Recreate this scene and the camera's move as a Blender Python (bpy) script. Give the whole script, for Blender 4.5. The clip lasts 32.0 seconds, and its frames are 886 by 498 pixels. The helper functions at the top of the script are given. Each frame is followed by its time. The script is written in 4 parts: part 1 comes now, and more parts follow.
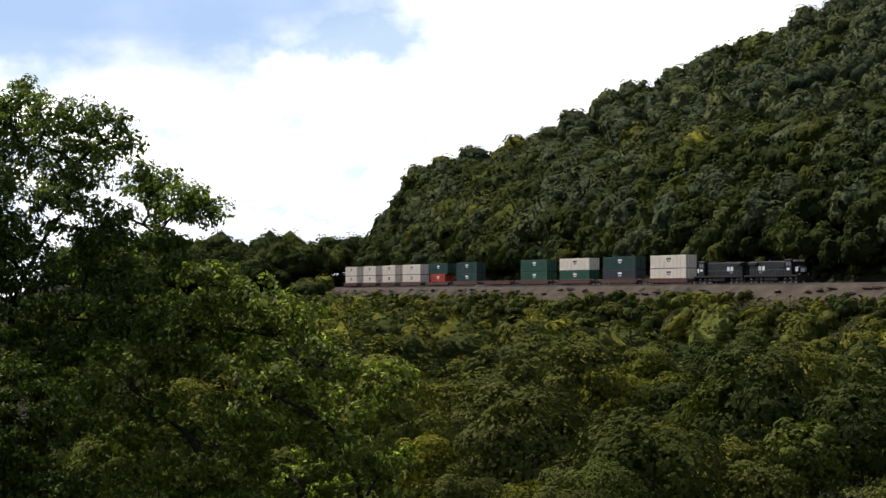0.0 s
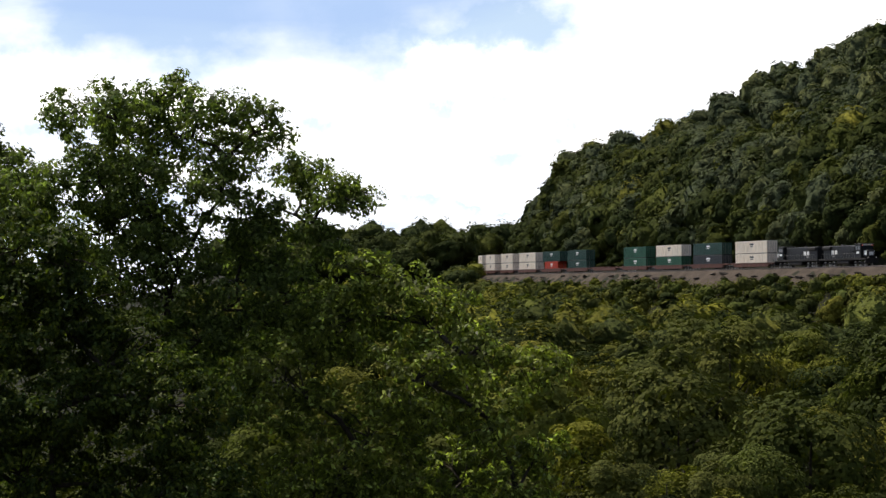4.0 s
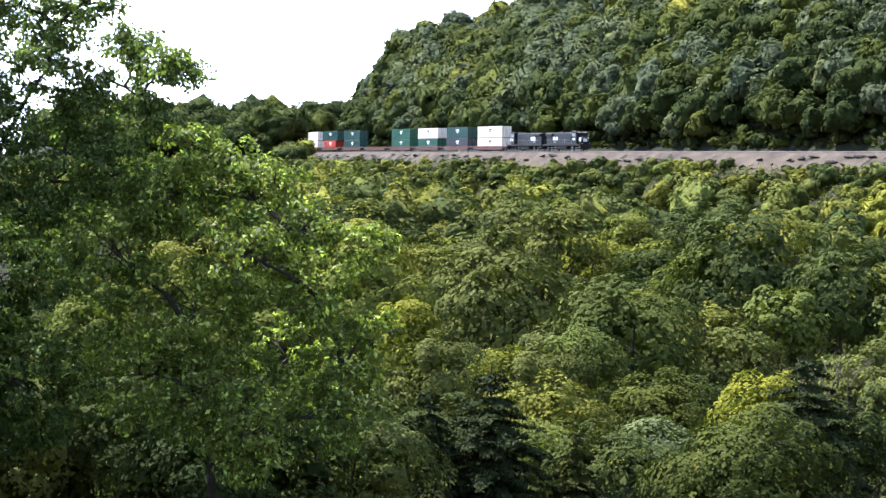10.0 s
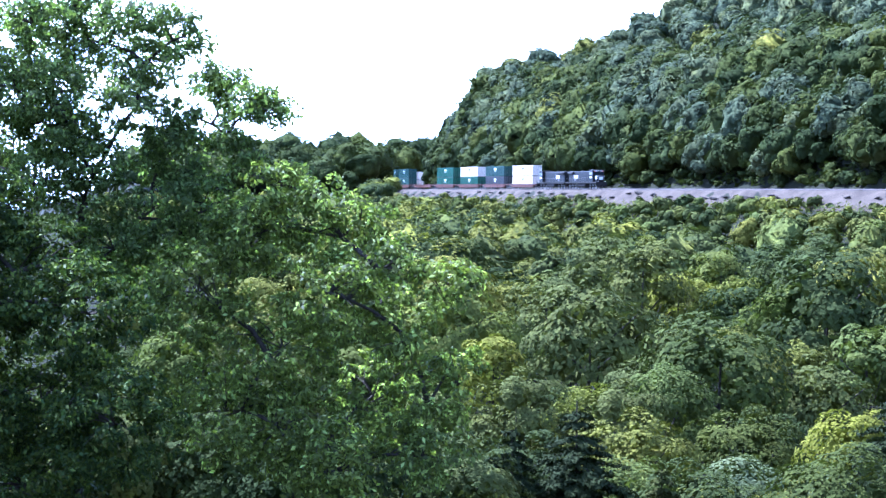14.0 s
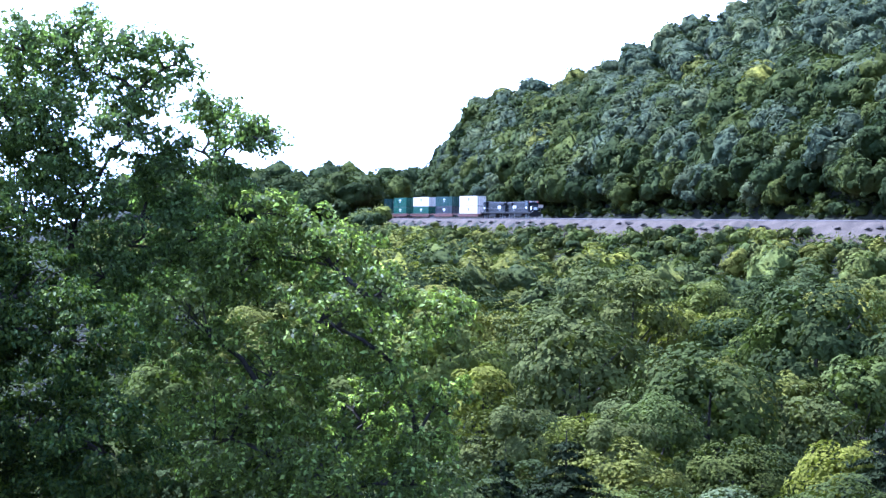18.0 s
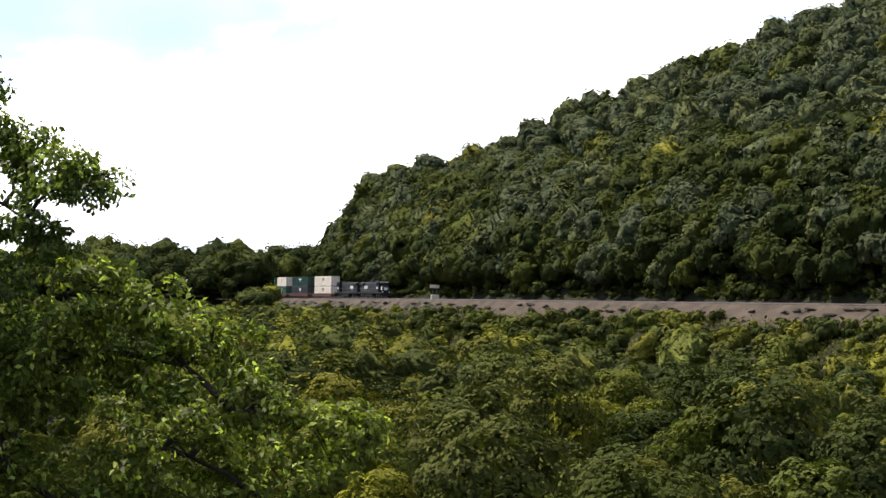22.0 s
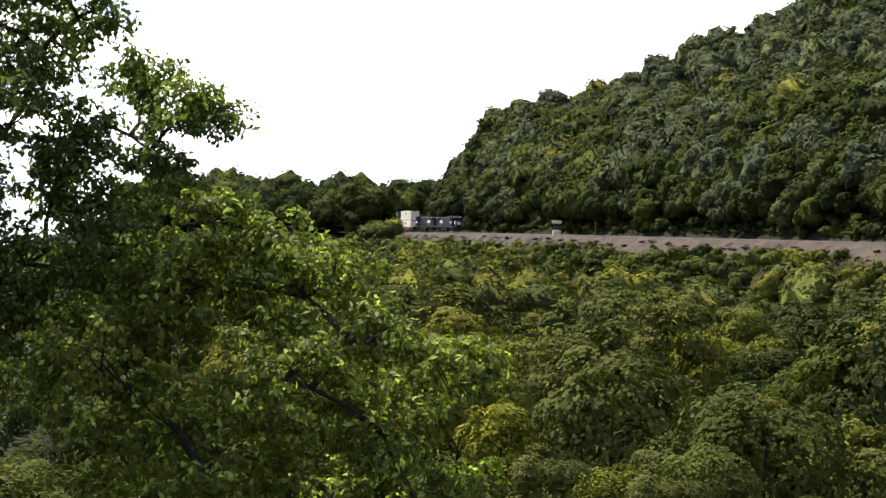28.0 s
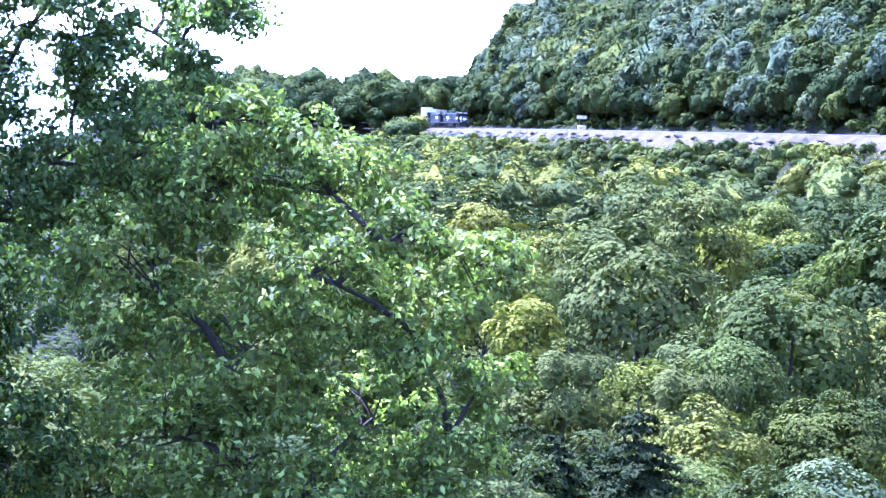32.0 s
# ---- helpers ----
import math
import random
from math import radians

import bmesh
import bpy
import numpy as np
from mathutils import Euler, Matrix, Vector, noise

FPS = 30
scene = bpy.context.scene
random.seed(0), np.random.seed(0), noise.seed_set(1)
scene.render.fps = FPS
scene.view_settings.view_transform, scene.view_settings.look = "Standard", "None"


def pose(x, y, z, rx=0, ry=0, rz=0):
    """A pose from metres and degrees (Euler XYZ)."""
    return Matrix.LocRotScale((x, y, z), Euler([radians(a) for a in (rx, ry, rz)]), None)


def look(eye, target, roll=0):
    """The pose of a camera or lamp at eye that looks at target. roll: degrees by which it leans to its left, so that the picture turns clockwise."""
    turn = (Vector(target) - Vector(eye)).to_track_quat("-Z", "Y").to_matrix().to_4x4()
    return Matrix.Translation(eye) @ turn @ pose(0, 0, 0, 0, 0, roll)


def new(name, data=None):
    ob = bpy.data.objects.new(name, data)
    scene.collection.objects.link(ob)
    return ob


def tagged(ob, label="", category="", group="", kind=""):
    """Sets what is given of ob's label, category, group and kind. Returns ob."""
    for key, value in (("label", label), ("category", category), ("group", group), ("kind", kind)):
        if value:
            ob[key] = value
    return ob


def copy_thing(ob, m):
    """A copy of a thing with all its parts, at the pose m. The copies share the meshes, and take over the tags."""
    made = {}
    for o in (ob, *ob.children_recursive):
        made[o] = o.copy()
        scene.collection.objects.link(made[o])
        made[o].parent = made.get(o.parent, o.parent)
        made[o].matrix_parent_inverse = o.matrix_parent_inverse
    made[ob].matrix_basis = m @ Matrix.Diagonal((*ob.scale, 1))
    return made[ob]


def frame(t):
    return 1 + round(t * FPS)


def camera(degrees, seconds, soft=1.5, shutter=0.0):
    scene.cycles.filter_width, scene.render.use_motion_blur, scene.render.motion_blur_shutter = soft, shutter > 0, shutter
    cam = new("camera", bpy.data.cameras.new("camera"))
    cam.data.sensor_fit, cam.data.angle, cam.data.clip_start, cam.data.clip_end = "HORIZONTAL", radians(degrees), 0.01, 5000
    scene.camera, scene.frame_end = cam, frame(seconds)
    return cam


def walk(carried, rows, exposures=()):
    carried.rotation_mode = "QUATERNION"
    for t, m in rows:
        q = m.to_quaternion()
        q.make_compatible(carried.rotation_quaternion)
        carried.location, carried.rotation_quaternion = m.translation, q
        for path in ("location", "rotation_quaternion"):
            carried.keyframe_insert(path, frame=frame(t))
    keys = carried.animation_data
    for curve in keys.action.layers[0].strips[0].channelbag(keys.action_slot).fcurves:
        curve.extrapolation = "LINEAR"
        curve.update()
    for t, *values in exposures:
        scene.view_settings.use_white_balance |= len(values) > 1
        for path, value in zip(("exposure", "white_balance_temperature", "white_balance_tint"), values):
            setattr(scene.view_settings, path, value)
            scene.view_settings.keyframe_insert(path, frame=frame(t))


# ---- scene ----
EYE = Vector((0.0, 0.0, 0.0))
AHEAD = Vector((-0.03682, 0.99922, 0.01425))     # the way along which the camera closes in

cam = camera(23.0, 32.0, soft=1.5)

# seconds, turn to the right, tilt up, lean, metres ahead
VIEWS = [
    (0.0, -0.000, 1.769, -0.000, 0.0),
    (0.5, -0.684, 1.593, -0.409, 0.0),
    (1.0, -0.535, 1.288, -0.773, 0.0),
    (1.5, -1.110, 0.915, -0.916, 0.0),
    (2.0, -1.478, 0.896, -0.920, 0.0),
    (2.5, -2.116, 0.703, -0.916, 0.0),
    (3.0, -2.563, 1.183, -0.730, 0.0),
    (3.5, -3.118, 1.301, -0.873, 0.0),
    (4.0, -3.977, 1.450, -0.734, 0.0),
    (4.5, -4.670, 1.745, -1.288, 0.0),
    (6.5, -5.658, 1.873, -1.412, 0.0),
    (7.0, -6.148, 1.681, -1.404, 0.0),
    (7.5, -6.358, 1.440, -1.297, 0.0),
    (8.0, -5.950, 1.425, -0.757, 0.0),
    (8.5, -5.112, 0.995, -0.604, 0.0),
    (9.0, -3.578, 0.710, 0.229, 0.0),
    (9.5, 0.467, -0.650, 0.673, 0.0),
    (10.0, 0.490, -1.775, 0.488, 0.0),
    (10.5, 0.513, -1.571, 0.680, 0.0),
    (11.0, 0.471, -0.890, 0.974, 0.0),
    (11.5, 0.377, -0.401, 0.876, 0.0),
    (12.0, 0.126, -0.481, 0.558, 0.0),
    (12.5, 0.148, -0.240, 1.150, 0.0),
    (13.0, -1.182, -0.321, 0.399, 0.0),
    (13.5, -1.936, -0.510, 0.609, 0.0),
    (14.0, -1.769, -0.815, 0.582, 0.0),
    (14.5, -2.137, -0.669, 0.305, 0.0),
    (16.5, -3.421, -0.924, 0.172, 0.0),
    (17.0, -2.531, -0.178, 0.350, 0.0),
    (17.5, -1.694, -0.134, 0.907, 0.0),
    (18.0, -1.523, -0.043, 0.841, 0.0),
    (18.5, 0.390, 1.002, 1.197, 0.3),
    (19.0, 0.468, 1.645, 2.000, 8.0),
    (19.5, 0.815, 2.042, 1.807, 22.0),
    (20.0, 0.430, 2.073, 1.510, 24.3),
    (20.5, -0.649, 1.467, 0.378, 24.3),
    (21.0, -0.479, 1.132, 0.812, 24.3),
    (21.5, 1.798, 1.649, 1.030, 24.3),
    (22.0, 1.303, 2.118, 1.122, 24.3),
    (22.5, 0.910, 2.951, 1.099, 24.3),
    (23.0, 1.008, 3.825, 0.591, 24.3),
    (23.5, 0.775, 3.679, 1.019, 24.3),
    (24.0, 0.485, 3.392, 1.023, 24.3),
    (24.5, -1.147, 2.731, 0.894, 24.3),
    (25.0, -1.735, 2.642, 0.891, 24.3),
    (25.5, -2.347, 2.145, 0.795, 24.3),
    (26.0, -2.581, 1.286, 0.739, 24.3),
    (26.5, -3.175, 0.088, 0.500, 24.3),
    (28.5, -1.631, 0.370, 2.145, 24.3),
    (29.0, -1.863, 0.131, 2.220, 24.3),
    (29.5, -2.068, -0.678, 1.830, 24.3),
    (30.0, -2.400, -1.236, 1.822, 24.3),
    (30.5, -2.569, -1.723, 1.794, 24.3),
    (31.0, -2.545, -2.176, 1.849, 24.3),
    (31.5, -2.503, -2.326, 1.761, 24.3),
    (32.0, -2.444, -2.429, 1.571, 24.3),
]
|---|
§ SHORT TASK
Give again the run of lines that opens at the line with "turn = (Vector(target)" and closes at the line with "for t, *values", exactly, and only that run.

§ EXPECTED ANSWER
    turn = (Vector(target) - Vector(eye)).to_track_quat("-Z", "Y").to_matrix().to_4x4()
    return Matrix.Translation(eye) @ turn @ pose(0, 0, 0, 0, 0, roll)


def new(name, data=None):
    ob = bpy.data.objects.new(name, data)
    scene.collection.objects.link(ob)
    return ob


def tagged(ob, label="", category="", group="", kind=""):
    """Sets what is given of ob's label, category, group and kind. Returns ob."""
    for key, value in (("label", label), ("category", category), ("group", group), ("kind", kind)):
        if value:
            ob[key] = value
    return ob


def copy_thing(ob, m):
    """A copy of a thing with all its parts, at the pose m. The copies share the meshes, and take over the tags."""
    made = {}
    for o in (ob, *ob.children_recursive):
        made[o] = o.copy()
        scene.collection.objects.link(made[o])
        made[o].parent = made.get(o.parent, o.parent)
        made[o].matrix_parent_inverse = o.matrix_parent_inverse
    made[ob].matrix_basis = m @ Matrix.Diagonal((*ob.scale, 1))
    return made[ob]


def frame(t):
    return 1 + round(t * FPS)


def camera(degrees, seconds, soft=1.5, shutter=0.0):
    scene.cycles.filter_width, scene.render.use_motion_blur, scene.render.motion_blur_shutter = soft, shutter > 0, shutter
    cam = new("camera", bpy.data.cameras.new("camera"))
    cam.data.sensor_fit, cam.data.angle, cam.data.clip_start, cam.data.clip_end = "HORIZONTAL", radians(degrees), 0.01, 5000
    scene.camera, scene.frame_end = cam, frame(seconds)
    return cam


def walk(carried, rows, exposures=()):
    carried.rotation_mode = "QUATERNION"
    for t, m in rows:
        q = m.to_quaternion()
        q.make_compatible(carried.rotation_quaternion)
        carried.location, carried.rotation_quaternion = m.translation, q
        for path in ("location", "rotation_quaternion"):
            carried.keyframe_insert(path, frame=frame(t))
    keys = carried.animation_data
    for curve in keys.action.layers[0].strips[0].channelbag(keys.action_slot).fcurves:
        curve.extrapolation = "LINEAR"
        curve.update()
    for t, *values in exposures:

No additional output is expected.